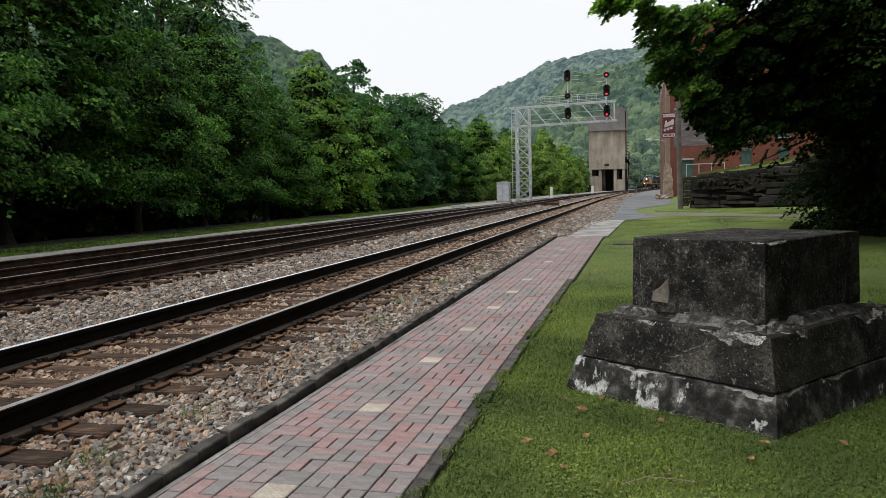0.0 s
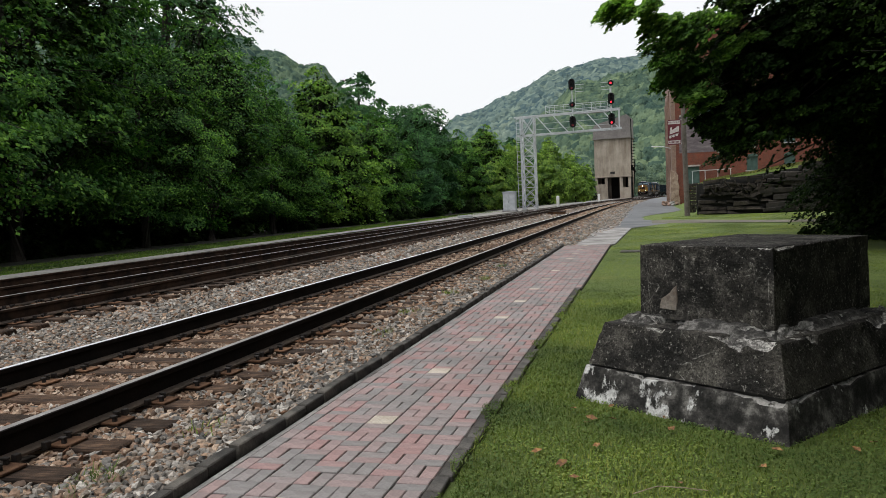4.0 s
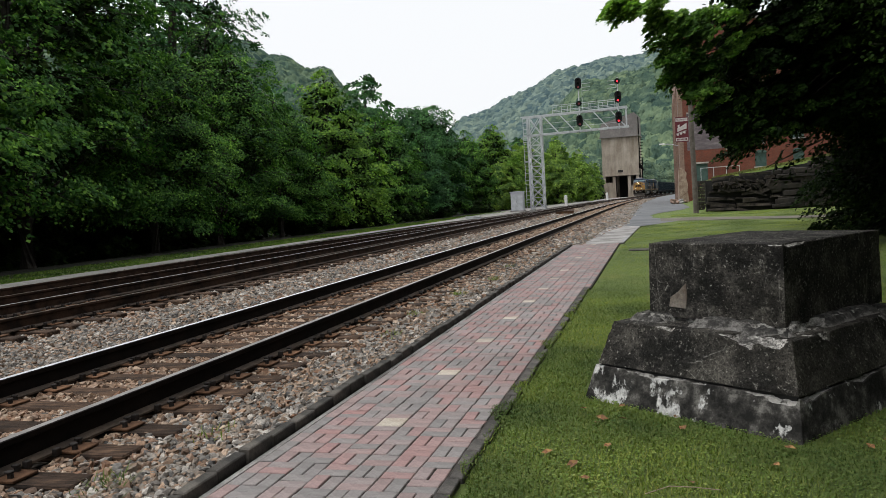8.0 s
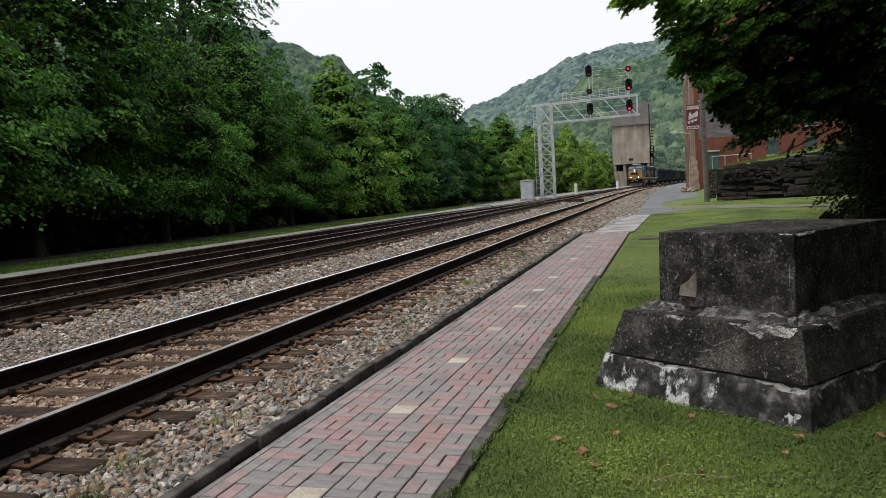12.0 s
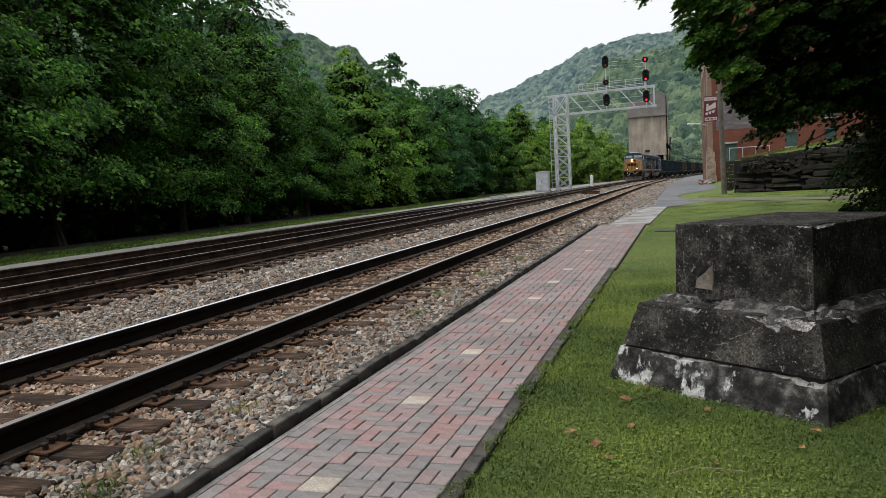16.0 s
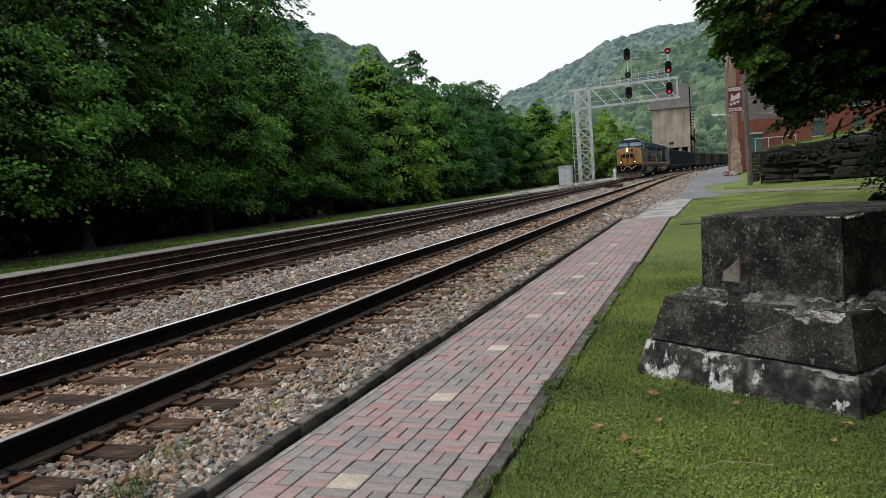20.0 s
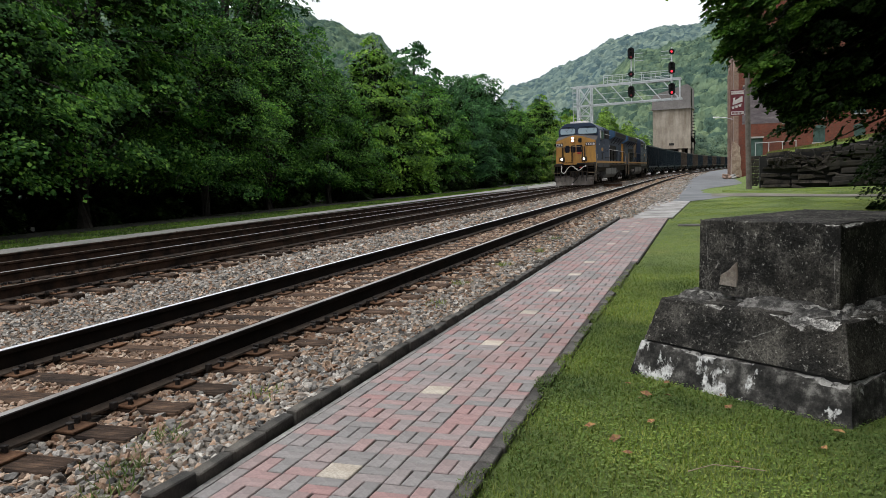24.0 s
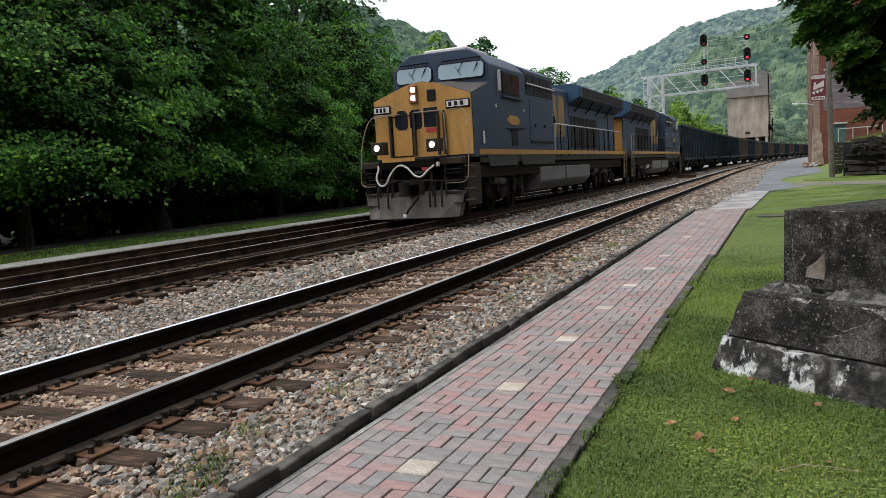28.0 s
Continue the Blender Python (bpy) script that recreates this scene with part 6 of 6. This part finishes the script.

-- Task to carry out --
Repeat the material above word for word, please, apart from its images.

-- Finished answer --
0.0 s
4.0 s
8.0 s
12.0 s
16.0 s
20.0 s
24.0 s
28.0 s
Continue the Blender Python (bpy) script that recreates this scene with part 6 of 6. This part finishes the script.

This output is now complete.